Instruction: Return the listing below exactly, with the pictures dropped.

Material:
>>>

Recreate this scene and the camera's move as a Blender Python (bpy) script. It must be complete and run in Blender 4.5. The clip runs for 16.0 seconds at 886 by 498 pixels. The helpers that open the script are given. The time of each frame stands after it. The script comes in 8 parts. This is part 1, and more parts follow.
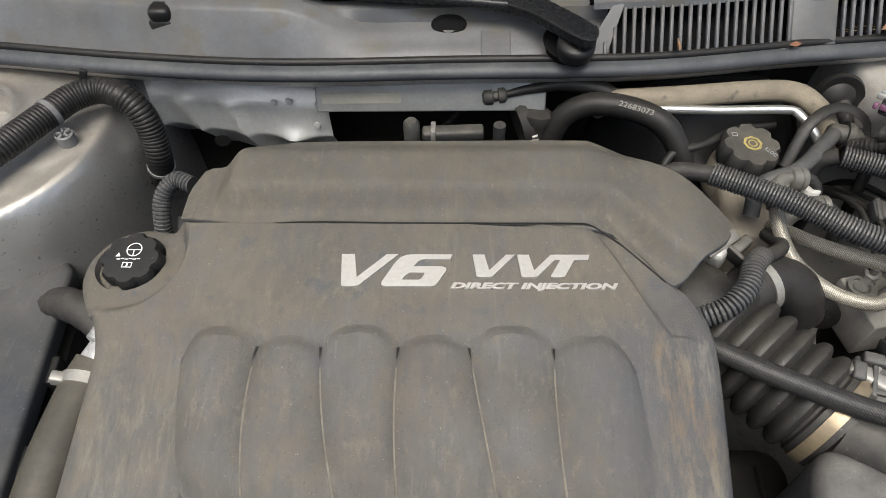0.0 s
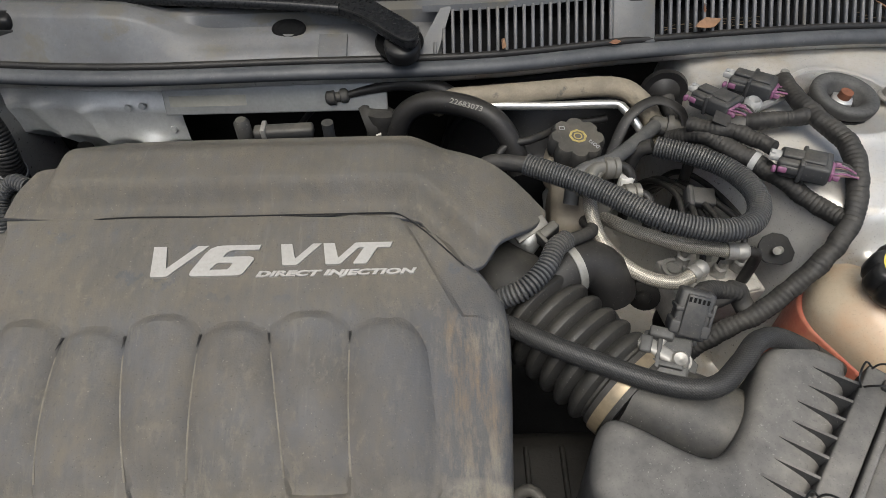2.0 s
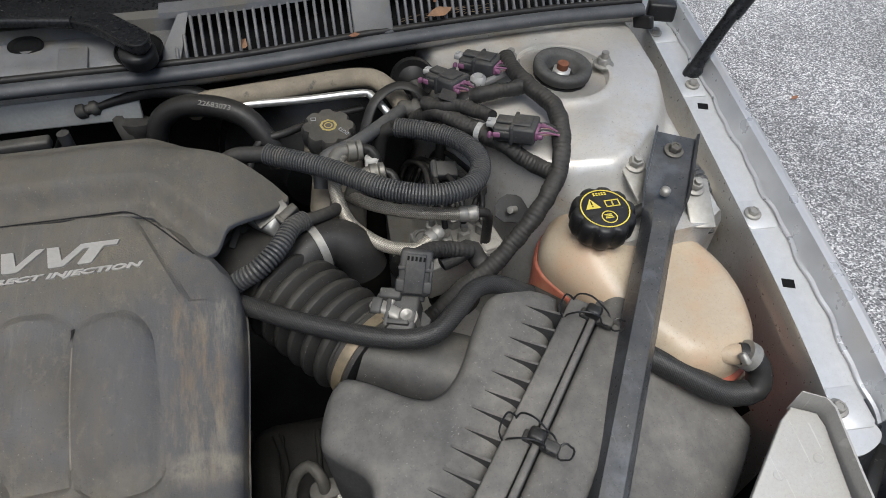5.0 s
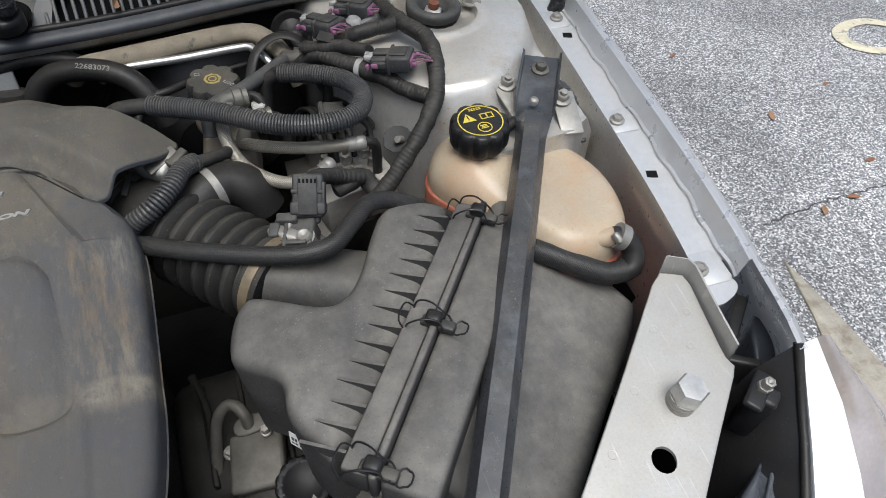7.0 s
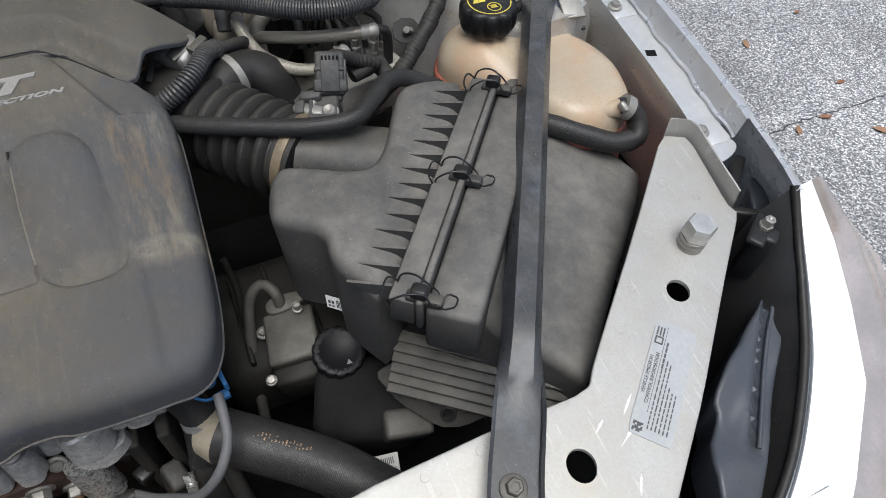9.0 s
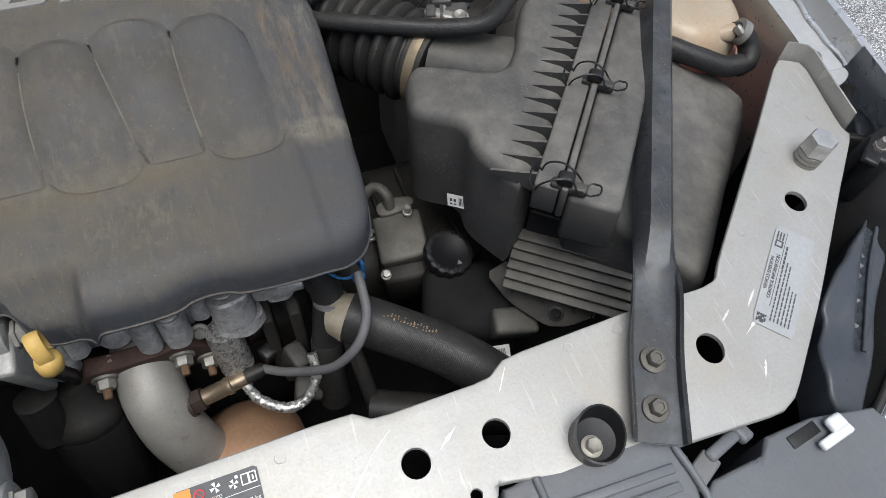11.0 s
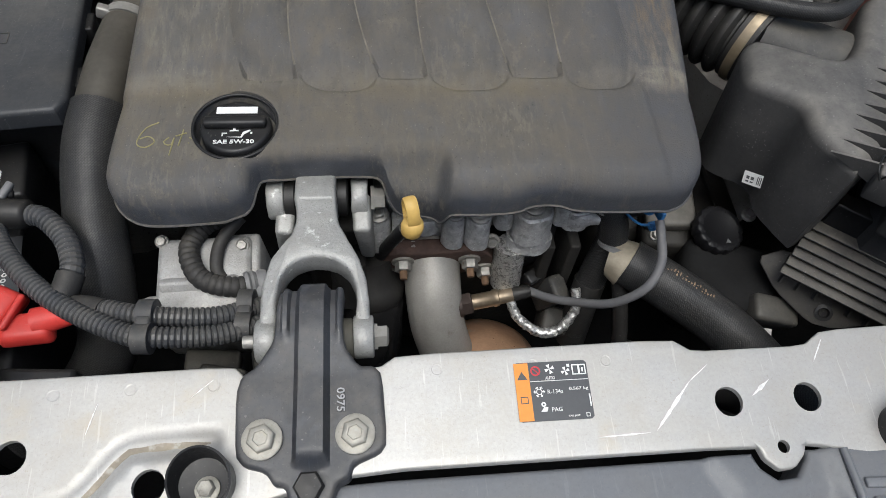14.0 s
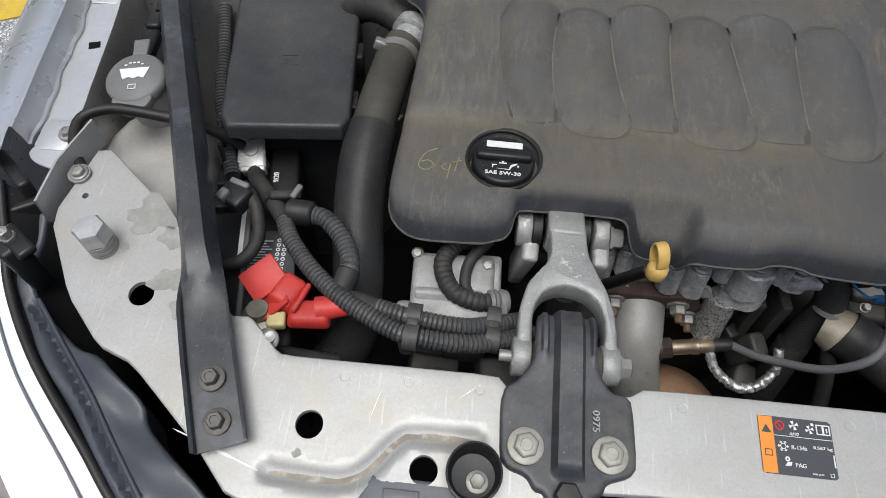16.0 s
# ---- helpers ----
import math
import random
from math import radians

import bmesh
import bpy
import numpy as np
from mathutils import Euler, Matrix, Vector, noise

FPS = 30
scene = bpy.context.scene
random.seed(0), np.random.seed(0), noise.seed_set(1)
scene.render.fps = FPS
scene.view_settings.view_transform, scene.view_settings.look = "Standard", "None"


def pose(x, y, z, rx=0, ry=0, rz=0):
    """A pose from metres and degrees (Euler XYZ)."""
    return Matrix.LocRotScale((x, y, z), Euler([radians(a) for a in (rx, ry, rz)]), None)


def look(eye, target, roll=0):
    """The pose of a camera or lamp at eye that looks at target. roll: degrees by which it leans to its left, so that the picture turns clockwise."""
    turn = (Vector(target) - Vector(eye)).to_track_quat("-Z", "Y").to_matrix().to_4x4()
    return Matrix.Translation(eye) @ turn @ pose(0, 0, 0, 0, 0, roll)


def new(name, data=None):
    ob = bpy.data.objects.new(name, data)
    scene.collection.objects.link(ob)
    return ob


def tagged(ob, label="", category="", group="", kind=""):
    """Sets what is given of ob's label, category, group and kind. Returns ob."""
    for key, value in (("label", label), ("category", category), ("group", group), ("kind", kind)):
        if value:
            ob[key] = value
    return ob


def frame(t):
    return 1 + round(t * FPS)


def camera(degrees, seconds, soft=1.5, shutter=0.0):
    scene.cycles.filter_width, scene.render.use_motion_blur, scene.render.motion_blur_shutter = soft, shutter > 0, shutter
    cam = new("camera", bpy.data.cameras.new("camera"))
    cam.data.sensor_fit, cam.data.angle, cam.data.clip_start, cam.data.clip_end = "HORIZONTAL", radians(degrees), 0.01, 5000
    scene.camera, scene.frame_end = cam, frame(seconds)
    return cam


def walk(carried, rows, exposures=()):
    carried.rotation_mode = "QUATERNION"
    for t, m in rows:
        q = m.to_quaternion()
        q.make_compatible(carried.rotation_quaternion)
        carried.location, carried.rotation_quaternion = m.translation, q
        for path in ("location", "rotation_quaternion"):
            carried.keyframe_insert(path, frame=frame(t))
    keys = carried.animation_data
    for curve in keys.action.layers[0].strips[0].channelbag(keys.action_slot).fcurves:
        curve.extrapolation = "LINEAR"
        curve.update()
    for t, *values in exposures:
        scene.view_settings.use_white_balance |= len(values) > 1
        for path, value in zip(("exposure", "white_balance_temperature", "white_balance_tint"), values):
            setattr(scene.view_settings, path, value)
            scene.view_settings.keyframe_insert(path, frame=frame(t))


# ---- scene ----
cam = camera(70.2, 16.0, 0.5)
METRES, EYE, TILT, LEAN, TURN = 1.03, 1.34, -51.0, 0.9, 1.0
ROWS = [
    (0.0, 0.0, 0.0, 0.0, 0.0, 0.0, -0.0),
    (0.5, 0.0373, -0.004, -0.0055, -0.06, 0.34, 0.28),
    (1.0, 0.073, -0.0085, -0.0098, -0.35, 0.69, 0.68),
    (1.5, 0.1103, -0.016, -0.0166, -0.96, 1.03, 1.21),
    (2.0, 0.1422, -0.0247, -0.0237, -1.83, 1.27, 1.54),
    (2.5, 0.1721, -0.0311, -0.0293, -2.62, 1.55, 2.2),
    (3.0, 0.2024, -0.0338, -0.0343, -3.84, 1.74, 2.99),
    (3.5, 0.2315, -0.037, -0.0371, -5.08, 1.96, 3.8),
    (4.0, 0.2587, -0.0427, -0.0437, -6.6, 2.3, 5.12),
    (4.5, 0.2864, -0.0543, -0.0589, -7.81, 2.59, 6.82),
    (7.0, 0.3039, -0.1005, -0.1687, -15.51, 1.66, 15.87),
    (7.5, 0.2916, -0.1013, -0.1883, -16.58, 0.77, 16.77),
    (8.0, 0.2786, -0.1047, -0.2064, -17.47, -0.19, 17.55),
    (8.5, 0.256, -0.1079, -0.2246, -17.72, -1.19, 17.97),
    (9.0, 0.2274, -0.1133, -0.2445, -17.91, -2.03, 18.31),
    (11.5, 0.0686, -0.1014, -0.2778, -16.33, -5.11, 12.97),
    (12.0, 0.0352, -0.0957, -0.2823, -15.38, -5.48, 10.06),
    (12.5, 0.0029, -0.0959, -0.2883, -13.73, -5.42, 7.42),
    (13.0, -0.0283, -0.0991, -0.2929, -11.57, -5.11, 5.5),
    (13.5, -0.0577, -0.1014, -0.2958, -9.38, -4.44, 3.74),
    (14.0, -0.088, -0.1053, -0.2967, -7.09, -3.9, 1.77),
    (14.5, -0.1235, -0.1114, -0.3019, -4.67, -3.36, -0.17),
    (15.0, -0.1603, -0.1196, -0.3044, -2.31, -2.89, -2.45),
    (15.5, -0.1949, -0.1296, -0.3063, -0.12, -2.34, -4.46),
    (16.0, -0.2233, -0.1419, -0.2965, 1.05, -1.65, -5.51),
]
walk(cam, [(t, pose(0, 0, EYE, TILT, LEAN, TURN) @ pose(METRES * x, METRES * y, METRES * z, 90 + pitch, roll, yaw)) for t, x, y, z, yaw, pitch, roll in ROWS],
     [(0.0, 1.15, 6350, 6), (1.5, 0.97, 6280, 6), (3.0, 0.74, 6230, 6), (3.5, 0.67, 6200, 6), (4.5, 0.64, 6050, 6), (8.0, 0.69, 5960, 6), (9.0, 0.65, 5940, 6), (12.5, 0.54, 5960, 6), (14.5, 0.52, 5960, 6), (16.0, 0.40, 5920, 6)])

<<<

Written answer:
Recreate this scene and the camera's move as a Blender Python (bpy) script. It must be complete and run in Blender 4.5. The clip runs for 16.0 seconds at 886 by 498 pixels. The helpers that open the script are given. The time of each frame stands after it. The script comes in 8 parts. This is part 1, and more parts follow.
0.0 s
2.0 s
5.0 s
7.0 s
9.0 s
11.0 s
14.0 s
16.0 s
# ---- helpers ----
import math
import random
from math import radians

import bmesh
import bpy
import numpy as np
from mathutils import Euler, Matrix, Vector, noise

FPS = 30
scene = bpy.context.scene
random.seed(0), np.random.seed(0), noise.seed_set(1)
scene.render.fps = FPS
scene.view_settings.view_transform, scene.view_settings.look = "Standard", "None"


def pose(x, y, z, rx=0, ry=0, rz=0):
    """A pose from metres and degrees (Euler XYZ)."""
    return Matrix.LocRotScale((x, y, z), Euler([radians(a) for a in (rx, ry, rz)]), None)


def look(eye, target, roll=0):
    """The pose of a camera or lamp at eye that looks at target. roll: degrees by which it leans to its left, so that the picture turns clockwise."""
    turn = (Vector(target) - Vector(eye)).to_track_quat("-Z", "Y").to_matrix().to_4x4()
    return Matrix.Translation(eye) @ turn @ pose(0, 0, 0, 0, 0, roll)


def new(name, data=None):
    ob = bpy.data.objects.new(name, data)
    scene.collection.objects.link(ob)
    return ob


def tagged(ob, label="", category="", group="", kind=""):
    """Sets what is given of ob's label, category, group and kind. Returns ob."""
    for key, value in (("label", label), ("category", category), ("group", group), ("kind", kind)):
        if value:
            ob[key] = value
    return ob


def frame(t):
    return 1 + round(t * FPS)


def camera(degrees, seconds, soft=1.5, shutter=0.0):
    scene.cycles.filter_width, scene.render.use_motion_blur, scene.render.motion_blur_shutter = soft, shutter > 0, shutter
    cam = new("camera", bpy.data.cameras.new("camera"))
    cam.data.sensor_fit, cam.data.angle, cam.data.clip_start, cam.data.clip_end = "HORIZONTAL", radians(degrees), 0.01, 5000
    scene.camera, scene.frame_end = cam, frame(seconds)
    return cam


def walk(carried, rows, exposures=()):
    carried.rotation_mode = "QUATERNION"
    for t, m in rows:
        q = m.to_quaternion()
        q.make_compatible(carried.rotation_quaternion)
        carried.location, carried.rotation_quaternion = m.translation, q
        for path in ("location", "rotation_quaternion"):
            carried.keyframe_insert(path, frame=frame(t))
    keys = carried.animation_data
    for curve in keys.action.layers[0].strips[0].channelbag(keys.action_slot).fcurves:
        curve.extrapolation = "LINEAR"
        curve.update()
    for t, *values in exposures:
        scene.view_settings.use_white_balance |= len(values) > 1
        for path, value in zip(("exposure", "white_balance_temperature", "white_balance_tint"), values):
            setattr(scene.view_settings, path, value)
            scene.view_settings.keyframe_insert(path, frame=frame(t))


# ---- scene ----
cam = camera(70.2, 16.0, 0.5)
METRES, EYE, TILT, LEAN, TURN = 1.03, 1.34, -51.0, 0.9, 1.0
ROWS = [
    (0.0, 0.0, 0.0, 0.0, 0.0, 0.0, -0.0),
    (0.5, 0.0373, -0.004, -0.0055, -0.06, 0.34, 0.28),
    (1.0, 0.073, -0.0085, -0.0098, -0.35, 0.69, 0.68),
    (1.5, 0.1103, -0.016, -0.0166, -0.96, 1.03, 1.21),
    (2.0, 0.1422, -0.0247, -0.0237, -1.83, 1.27, 1.54),
    (2.5, 0.1721, -0.0311, -0.0293, -2.62, 1.55, 2.2),
    (3.0, 0.2024, -0.0338, -0.0343, -3.84, 1.74, 2.99),
    (3.5, 0.2315, -0.037, -0.0371, -5.08, 1.96, 3.8),
    (4.0, 0.2587, -0.0427, -0.0437, -6.6, 2.3, 5.12),
    (4.5, 0.2864, -0.0543, -0.0589, -7.81, 2.59, 6.82),
    (7.0, 0.3039, -0.1005, -0.1687, -15.51, 1.66, 15.87),
    (7.5, 0.2916, -0.1013, -0.1883, -16.58, 0.77, 16.77),
    (8.0, 0.2786, -0.1047, -0.2064, -17.47, -0.19, 17.55),
    (8.5, 0.256, -0.1079, -0.2246, -17.72, -1.19, 17.97),
    (9.0, 0.2274, -0.1133, -0.2445, -17.91, -2.03, 18.31),
    (11.5, 0.0686, -0.1014, -0.2778, -16.33, -5.11, 12.97),
    (12.0, 0.0352, -0.0957, -0.2823, -15.38, -5.48, 10.06),
    (12.5, 0.0029, -0.0959, -0.2883, -13.73, -5.42, 7.42),
    (13.0, -0.0283, -0.0991, -0.2929, -11.57, -5.11, 5.5),
    (13.5, -0.0577, -0.1014, -0.2958, -9.38, -4.44, 3.74),
    (14.0, -0.088, -0.1053, -0.2967, -7.09, -3.9, 1.77),
    (14.5, -0.1235, -0.1114, -0.3019, -4.67, -3.36, -0.17),
    (15.0, -0.1603, -0.1196, -0.3044, -2.31, -2.89, -2.45),
    (15.5, -0.1949, -0.1296, -0.3063, -0.12, -2.34, -4.46),
    (16.0, -0.2233, -0.1419, -0.2965, 1.05, -1.65, -5.51),
]
walk(cam, [(t, pose(0, 0, EYE, TILT, LEAN, TURN) @ pose(METRES * x, METRES * y, METRES * z, 90 + pitch, roll, yaw)) for t, x, y, z, yaw, pitch, roll in ROWS],
     [(0.0, 1.15, 6350, 6), (1.5, 0.97, 6280, 6), (3.0, 0.74, 6230, 6), (3.5, 0.67, 6200, 6), (4.5, 0.64, 6050, 6), (8.0, 0.69, 5960, 6), (9.0, 0.65, 5940, 6), (12.5, 0.54, 5960, 6), (14.5, 0.52, 5960, 6), (16.0, 0.40, 5920, 6)])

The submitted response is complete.